On her 2011 Mercury-nominated debut, bewitching, guitar-slinging Brit Anna Calvi delivered enough atmosphere to terraform her own planet.
Elegant and poised, yet undeniably coiled and ready to strike at the first sign of a threat, songs like "Desire," "Suzanne & I," and "Blackout" sounded like a radio caught between Roy Orbison's "Crying" and PJ Harvey's "Man-Sized." One Breath, her intoxicating sophomore outing, picks right up where her eponymous first impression left off, offering up a pair of fevered, reverb-drenched, bordello-rock gems in "Suddenly" and "Eliza," before shifting gears with the icy and elliptical "Piece by Piece," one of several tracks that owe more than a cursory nod to the punchy, overcast minimalism of late-period Scott Walker.
Calvi's more comfortable with pushing the envelope this time around, and One Breath feels like the work of an artist who has been given (or has at least given herself) carte blanche.
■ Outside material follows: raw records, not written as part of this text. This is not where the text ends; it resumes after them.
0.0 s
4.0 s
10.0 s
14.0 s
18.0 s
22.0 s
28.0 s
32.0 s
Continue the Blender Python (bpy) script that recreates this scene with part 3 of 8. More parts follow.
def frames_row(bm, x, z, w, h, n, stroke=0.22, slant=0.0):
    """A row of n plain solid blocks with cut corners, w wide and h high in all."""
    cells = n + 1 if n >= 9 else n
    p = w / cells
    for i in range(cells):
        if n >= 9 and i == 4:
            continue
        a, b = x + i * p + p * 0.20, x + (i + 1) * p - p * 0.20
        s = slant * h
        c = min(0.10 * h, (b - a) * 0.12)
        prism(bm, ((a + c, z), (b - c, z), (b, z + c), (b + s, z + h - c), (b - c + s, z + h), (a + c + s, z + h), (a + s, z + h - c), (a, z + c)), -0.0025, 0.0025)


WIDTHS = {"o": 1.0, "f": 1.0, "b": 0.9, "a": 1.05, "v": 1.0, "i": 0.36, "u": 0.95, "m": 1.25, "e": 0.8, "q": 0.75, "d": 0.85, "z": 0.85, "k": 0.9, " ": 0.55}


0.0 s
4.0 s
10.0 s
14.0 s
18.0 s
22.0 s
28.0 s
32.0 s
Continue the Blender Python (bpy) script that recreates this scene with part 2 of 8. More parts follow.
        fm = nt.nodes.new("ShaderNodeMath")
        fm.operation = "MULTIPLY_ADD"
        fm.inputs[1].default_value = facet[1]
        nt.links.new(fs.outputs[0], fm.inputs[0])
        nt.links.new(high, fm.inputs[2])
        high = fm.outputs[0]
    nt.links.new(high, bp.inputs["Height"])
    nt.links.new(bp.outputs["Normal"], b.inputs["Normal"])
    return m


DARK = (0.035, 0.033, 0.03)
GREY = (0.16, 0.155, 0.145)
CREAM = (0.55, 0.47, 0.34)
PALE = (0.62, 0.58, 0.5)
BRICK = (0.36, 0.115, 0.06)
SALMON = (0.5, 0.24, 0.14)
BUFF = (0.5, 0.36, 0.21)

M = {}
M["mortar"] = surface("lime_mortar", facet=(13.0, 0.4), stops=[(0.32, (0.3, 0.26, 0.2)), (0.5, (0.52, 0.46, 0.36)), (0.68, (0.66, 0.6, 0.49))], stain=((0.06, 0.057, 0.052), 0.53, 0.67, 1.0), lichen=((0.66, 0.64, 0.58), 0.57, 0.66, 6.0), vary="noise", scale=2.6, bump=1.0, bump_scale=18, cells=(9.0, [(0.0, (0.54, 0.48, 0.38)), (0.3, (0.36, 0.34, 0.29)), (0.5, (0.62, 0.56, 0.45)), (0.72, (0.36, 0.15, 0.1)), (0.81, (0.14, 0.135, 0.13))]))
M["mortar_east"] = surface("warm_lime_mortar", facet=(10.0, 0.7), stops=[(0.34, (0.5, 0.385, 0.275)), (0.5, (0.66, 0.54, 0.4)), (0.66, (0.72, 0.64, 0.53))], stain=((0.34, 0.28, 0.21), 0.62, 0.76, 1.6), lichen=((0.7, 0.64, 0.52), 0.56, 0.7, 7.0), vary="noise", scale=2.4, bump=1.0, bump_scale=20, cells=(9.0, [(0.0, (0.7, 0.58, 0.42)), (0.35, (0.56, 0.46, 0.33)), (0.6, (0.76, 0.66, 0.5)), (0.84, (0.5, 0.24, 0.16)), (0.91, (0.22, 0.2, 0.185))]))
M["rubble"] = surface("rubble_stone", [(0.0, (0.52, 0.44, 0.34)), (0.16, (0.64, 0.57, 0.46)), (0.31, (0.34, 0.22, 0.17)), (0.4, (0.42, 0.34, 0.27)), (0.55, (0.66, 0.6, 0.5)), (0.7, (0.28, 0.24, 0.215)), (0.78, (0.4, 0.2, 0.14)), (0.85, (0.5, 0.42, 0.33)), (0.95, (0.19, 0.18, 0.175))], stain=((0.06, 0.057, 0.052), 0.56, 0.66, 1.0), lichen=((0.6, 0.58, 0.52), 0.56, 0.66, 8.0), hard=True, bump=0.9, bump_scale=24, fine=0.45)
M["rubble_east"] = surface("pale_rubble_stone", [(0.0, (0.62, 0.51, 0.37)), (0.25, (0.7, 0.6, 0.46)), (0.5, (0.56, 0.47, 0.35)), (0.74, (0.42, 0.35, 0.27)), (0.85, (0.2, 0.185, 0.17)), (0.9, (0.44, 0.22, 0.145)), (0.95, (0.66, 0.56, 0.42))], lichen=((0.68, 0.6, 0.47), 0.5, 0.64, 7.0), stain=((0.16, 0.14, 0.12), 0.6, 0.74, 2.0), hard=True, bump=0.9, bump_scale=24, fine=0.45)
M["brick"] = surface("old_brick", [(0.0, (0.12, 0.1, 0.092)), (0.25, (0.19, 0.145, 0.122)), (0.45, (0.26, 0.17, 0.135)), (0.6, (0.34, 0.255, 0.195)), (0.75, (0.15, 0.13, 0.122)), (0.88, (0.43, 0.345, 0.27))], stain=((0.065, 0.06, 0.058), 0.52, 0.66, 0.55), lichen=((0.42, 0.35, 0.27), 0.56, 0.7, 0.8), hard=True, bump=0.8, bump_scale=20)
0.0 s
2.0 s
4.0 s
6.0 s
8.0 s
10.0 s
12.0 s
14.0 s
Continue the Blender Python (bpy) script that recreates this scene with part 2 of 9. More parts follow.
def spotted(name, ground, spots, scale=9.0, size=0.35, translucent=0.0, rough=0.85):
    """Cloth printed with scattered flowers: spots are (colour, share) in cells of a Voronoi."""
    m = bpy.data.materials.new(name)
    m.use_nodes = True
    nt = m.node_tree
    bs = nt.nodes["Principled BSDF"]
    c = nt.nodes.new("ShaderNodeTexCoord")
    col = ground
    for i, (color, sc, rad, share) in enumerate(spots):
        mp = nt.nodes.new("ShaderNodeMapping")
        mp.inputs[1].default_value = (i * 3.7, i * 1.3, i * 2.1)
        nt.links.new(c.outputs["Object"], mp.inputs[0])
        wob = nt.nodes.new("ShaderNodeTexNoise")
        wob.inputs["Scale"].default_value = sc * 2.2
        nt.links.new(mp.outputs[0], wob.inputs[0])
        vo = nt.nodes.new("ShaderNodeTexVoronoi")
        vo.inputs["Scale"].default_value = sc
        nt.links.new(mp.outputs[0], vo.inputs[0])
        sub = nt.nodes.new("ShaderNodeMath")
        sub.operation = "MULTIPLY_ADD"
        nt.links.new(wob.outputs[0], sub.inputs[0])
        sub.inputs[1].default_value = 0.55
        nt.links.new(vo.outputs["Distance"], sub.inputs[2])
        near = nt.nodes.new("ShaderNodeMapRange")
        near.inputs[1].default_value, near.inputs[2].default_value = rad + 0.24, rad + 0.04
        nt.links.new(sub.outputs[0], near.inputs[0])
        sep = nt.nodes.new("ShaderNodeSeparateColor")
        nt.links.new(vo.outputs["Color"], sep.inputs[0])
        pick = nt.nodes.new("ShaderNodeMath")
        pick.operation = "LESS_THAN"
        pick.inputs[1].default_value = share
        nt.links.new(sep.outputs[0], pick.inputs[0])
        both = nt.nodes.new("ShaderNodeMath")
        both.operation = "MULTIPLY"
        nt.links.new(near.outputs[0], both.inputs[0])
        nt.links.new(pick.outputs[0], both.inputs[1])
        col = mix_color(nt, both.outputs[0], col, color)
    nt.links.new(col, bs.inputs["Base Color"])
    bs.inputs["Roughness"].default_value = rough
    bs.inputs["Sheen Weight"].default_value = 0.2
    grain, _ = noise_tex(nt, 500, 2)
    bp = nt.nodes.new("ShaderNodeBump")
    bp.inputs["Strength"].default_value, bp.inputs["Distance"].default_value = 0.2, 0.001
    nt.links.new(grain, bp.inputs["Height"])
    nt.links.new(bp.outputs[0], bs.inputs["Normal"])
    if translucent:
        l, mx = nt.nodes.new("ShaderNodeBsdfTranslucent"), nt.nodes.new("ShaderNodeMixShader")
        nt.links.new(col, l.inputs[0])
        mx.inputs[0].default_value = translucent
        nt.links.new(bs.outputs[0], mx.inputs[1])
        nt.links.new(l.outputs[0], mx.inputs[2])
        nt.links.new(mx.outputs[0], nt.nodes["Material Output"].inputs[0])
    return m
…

Songs like "Cry," with its explosive blasts of Carlos Alomar-borne feedback, the hypnotic "Bleed into Me," which sounds like Jeff Buckley taking on King Crimson's "Matte Kudasai," and the nervy, incredibly intimate title track, may mine different areas of the sonic map, but they remain firmly entrenched in the ever-expanding Anna Calvi universe.
Having eschewed much of the cavernous chamber pop of her debut for more challenging yet no less rewarding fare, Calvi's less adventurous fans may find themselves at a loss as to how to process it all, but there's something both immaculate and broken about One Breath that ultimately transcends its more difficult moments.